一番の問題は、ユーザーコミュニティが消えてしまったということです。
もちろん、メーリングリストは生きていて、ひがさんも小林さんも返事をされています。ただ、どちらかというと公式QAのような感じで、「なんかデータがとれなくてわかんなーい」みたいな質問をするような雰囲気ではなくなっています。
「2chでSeasar2の技術的な質問するな」とひがさんが何度か書く程度に2chのSeasar2スレッドはフランクな場として機能してたりしましたが、今や2chのプログラマ・ム板自体があまり息していません。
Seasar2関連プロダクトを話題にしたブログもなかなか目にしなくなってきました。Seasar2で盛り上がってた人たちもブログ自体かかなくなってきてるし。Seasar2は、はてなダイアリを中心にブログベースでコミュニティが盛り上がったことを考えると、ちょっとさびしいです。
Twitter上でSeasar2に関する疑問を書けばだれかが答えてくれるという状況でもないように思います。
Seasar2をやってた人たちとは、なんだかんだでどこかの勉強会で顔をあわせたりするのですが、Seasar2を主題にした集まりは2008年のSeasar Conferenceを最後に開かれていないように思います。
「Seasar同窓会やろうぜ〜」とちょっと盛り上がってみたりしましたが、これはあくまで同窓会で、おそらく「いま何やってんの?Scala?へぇ〜オレも」って感じの会話が会場の1/3くらいで行われそうなイメージです。
目の前の問題に対して情報交換する場がなくなってしまいました。


Tomatoさんがひがさんのブログのコメントに書かれていた、まさにそのとおりが現実になりました。

Seasar2が冒険しないことによって、適切な大きさの問題は生まれなくなり、開発者が離れ、Seasar関連プロダクトが生まれなくなり、Seasarユーザも離れていく。

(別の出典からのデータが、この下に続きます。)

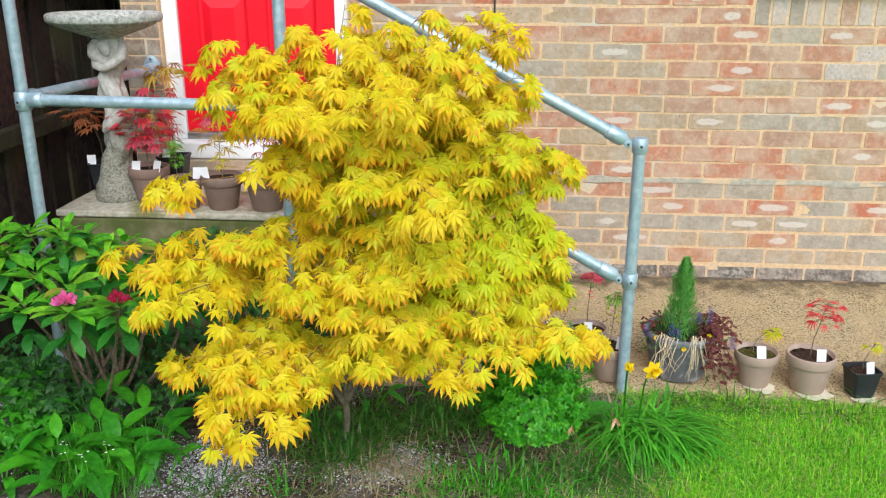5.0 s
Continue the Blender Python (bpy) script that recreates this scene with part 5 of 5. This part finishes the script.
# ---- the bricks, piece by piece ----
def brick_mesh(name, length, height, seed, material):
    """A brick with worn, uneven arrises and rounded corners; its origin is the middle of its face."""
    r = random.Random(seed)
    hx, hz, deep = length / 2, height / 2, 0.05
    ring = [(-0.96, -1), (-0.35, -1), (0.34, -1), (0.96, -1), (1, -0.72), (1, 0.72), (0.96, 1), (0.3, 1), (-0.4, 1), (-0.96, 1), (-1, 0.70), (-1, -0.70)]
    worn = [(r.uniform(0, 0.0032), r.uniform(0, 0.0028)) for _ in ring]
    v = []
    for (x, z), (wx, wz) in zip(ring, worn):
        v.append((x * (hx - 0.0012 - wx), r.uniform(0, 0.0014), z * (hz - 0.0010 - wz)))
    for (x, z), (wx, wz) in zip(ring, worn):
        v.append((x * (hx - wx * 0.6), 0.0042, z * (hz - wz * 0.6)))
    for x, z in ring:
        v.append((x * hx, deep, z * hz))
    n = len(ring)
    f = [tuple(range(n))] + [(k * n + i, (k + 1) * n + i, (k + 1) * n + (i + 1) % n, k * n + (i + 1) % n) for k in (0, 1) for i in range(n)]
    me = bpy.data.meshes.new(name)
    me.from_pydata(v, [], f)
    me.materials.append(material)
    return me


# each course from the foot upwards: the height of its middle, a joint, and the tones of the bricks that follow it
# (r red, d deep red, o orange, p brown, b buff, g grey, w whitish; a capital has a pale oval)
COURSES = [
    (0.139, 0.200, ""), (0.2255, 0.234, "bgogbbg"), (0.3045, 0.145, "gPbbOgg"), (0.3840, 0.258, "GggBGbp"), (0.4620, 0.349, "gRdDgDb"), (0.5370, 0.239, "rRggogb"),
    (0.6330, 0.137, "rRrrrbr"), (0.7080, 0.038, "pbrrrbPr"), (0.7840, 0.152, "bbprppR"), (0.8580, 0.050, "rDbBggBp"), (0.9340, -0.067, "bbbprpRr"), (1.0120, 0.047, "brpRbppr"),
    (1.0880, 0.162, "bbpRpwg"), (1.1650, 0.055, "bGrpprwO"), (1.2410, -0.090, "rprpRgPr"), (1.3200, 0.056, "bprRdrp"), (1.3990, -0.066, "RbRRdrp"),
]
BRICK, JOINT = 0.2265, 0.0065


def bricks():
    sizes = {}
    rest = Shape()
    r = random.Random(21)
    rows = COURSES + [(1.475 + 0.0765 * i, 0.05 - 0.113 * (i % 2), "") for i in range(20)]
    for c, (zc, joint, tones) in enumerate(rows):
        if zc + 0.04 > TOP:
            break
        k = -math.ceil((joint - CORNER_L) / BRICK)
        while joint + k * BRICK < END_R:
            x = joint + k * BRICK
            a, b = max(x + JOINT / 2 + r.uniform(-0.002, 0.002), CORNER_L), min(x + BRICK - JOINT / 2 + r.uniform(-0.002, 0.002), END_R)
            tone = tones[k] if 0 <= k < len(tones) else r.choice("rrrrppppbbbggdoRRPBG")
            k += 1
            spans = [(a, b)]
            for l, rr, bot, top in ((DOOR_L, DOOR_R, 0.60, DOOR_T), (0.964, WIN_R + 0.05, 1.28, WIN_T)):
                if zc + 0.03 > bot and zc - 0.03 < top:
                    cut = []
                    for p, q in spans:
                        if q <= l or p >= rr:
                            cut.append((p, q))
                        else:
                            cut += [(p, l - 0.004)] if p < l - 0.02 else []
                            cut += [(rr + 0.004, q)] if q > rr + 0.02 else []
                    spans = cut
            if zc < 0.57:
                spans = [(p, q) for p, q in spans if p > -0.8]
            for p, q in spans:
                if q - p < 0.02:
                    continue
                L = round((q - p) / 0.005) * 0.005
                cx, cz = (p + q) / 2, zc + r.uniform(-0.0018, 0.0018)
                dy = r.uniform(-0.0015, 0.002)
                if cx < 1.85 and zc < 1.5:
                    # "side" bricks, left of the door, carry their shade in the colour
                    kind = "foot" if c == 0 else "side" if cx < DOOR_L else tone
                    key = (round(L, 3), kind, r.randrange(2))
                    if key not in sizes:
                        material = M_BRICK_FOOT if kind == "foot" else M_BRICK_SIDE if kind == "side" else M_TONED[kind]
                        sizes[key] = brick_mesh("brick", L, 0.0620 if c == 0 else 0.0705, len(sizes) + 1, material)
                    ob = new("brick", sizes[key])
                    ob.parent = WALL
                    ob.location = (cx, FACE + dy, cz)
                    ob.rotation_euler = (0, r.uniform(-0.007, 0.007), r.uniform(-0.005, 0.005))
                else:
                    rest.box(cx - L / 2, cx + L / 2, FACE + dy, BED + 0.02, cz - 0.0335, cz + 0.0335)
    # a smeared bed of repair mortar
    s = Shape()
    n = 260
    for i in range(n + 1):
        x = 0.15 + 1.85 * i / n
        mid = 0.583 + 0.007 * noise.noise(Vector((x * 5, 2, 4)))
        w = 0.011 + 0.010 * max(0, noise.noise(Vector((x * 4.5, 0, 4)))) + 0.006 * noise.noise(Vector((x * 33, 0, 1))) + 0.003 * noise.noise(Vector((x * 90, 3, 1)))
        for z, y in ((mid - w, BED), (mid - w * 0.92, FACE - 0.0022), (mid, FACE - 0.0024), (mid + w * 0.92, FACE - 0.0022), (mid + w, BED)):
            s.v.append((x, y, z))
    s.f = [(5 * i + k, 5 * i + 5 + k, 5 * i + 6 + k, 5 * i + 1 + k) for i in range(n) for k in range(4)]
    s.t = [0.0] * len(s.v)
    part("mortar_repair", s, M_REPAIR, WALL, "grey smear of repair mortar")
    # bricks on edge below the window
    x = 0.969
    for k, tone in enumerate("gwgwwpwwgwpw"):
        key = ("edge", tone, k % 2)
        if key not in sizes:
            sizes[key] = brick_mesh("brick", 0.066 if k % 2 else 0.062, 0.124, 90 + k, M_TONED[tone])
        ob = new("brick", sizes[key])
        ob.parent = WALL
        ob.location = (x + 0.034, FACE - 0.001, 1.345)
        x += 0.0725
    part("far_bricks", rest, M_BRICK, WALL)["kind"] = "stuff"


bricks()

使われないSeasarからさらに開発者が離れていく。
こういうスパイラルが発生するかもしれないことについては、どう考えますか?

私はいつもチャレンジャー 2009-01-31 - ひがやすを blog


それに対するひがさんの答えはこういうものでした。

「機能を枯れさせることに徹する」というのは、かなりの冒険でしたが、今のところ、うまく行っていると思っています。

Seasar3がやってくる 2010-06-03 - ひがやすを blog

2年ではそこまでの影響は出なかったということでしょう。


ただ、そこからはひがさんも書いてるとおり、Seasar3が必要でした。

Seasar3をはじめないと、Springの存在感が日本でも徐々に大きくなり、Seasar2が衰退してしまうから。Seasar2が衰退してしまうと、開発メンバーが維持できなくなるのです。

Seasar3がやってくる - 2010-06-03 - ひがやすを blog

しかし、Seasar3は前述のとおり開発中止されてしまいました。
Springの存在感が大きくなったかというと、そうも思えませんが、これはこの期間にSIの存在感が小さくなってきたことで相殺されているのかもしれません。しかし、Seasar2は衰退しました。


Seasar2が解決しようとしていた問題は、Java EE 7ではかなり解決してきているように見えるし、Spring Frameworkでもたぶん解決してるんじゃないでしょうか。他言語のフレームワークではそもそもその問題がなかったりもします。
そろそろ開発をSeasar2に依存するのは やめて、他を模索しはじめたほうがいいと思います。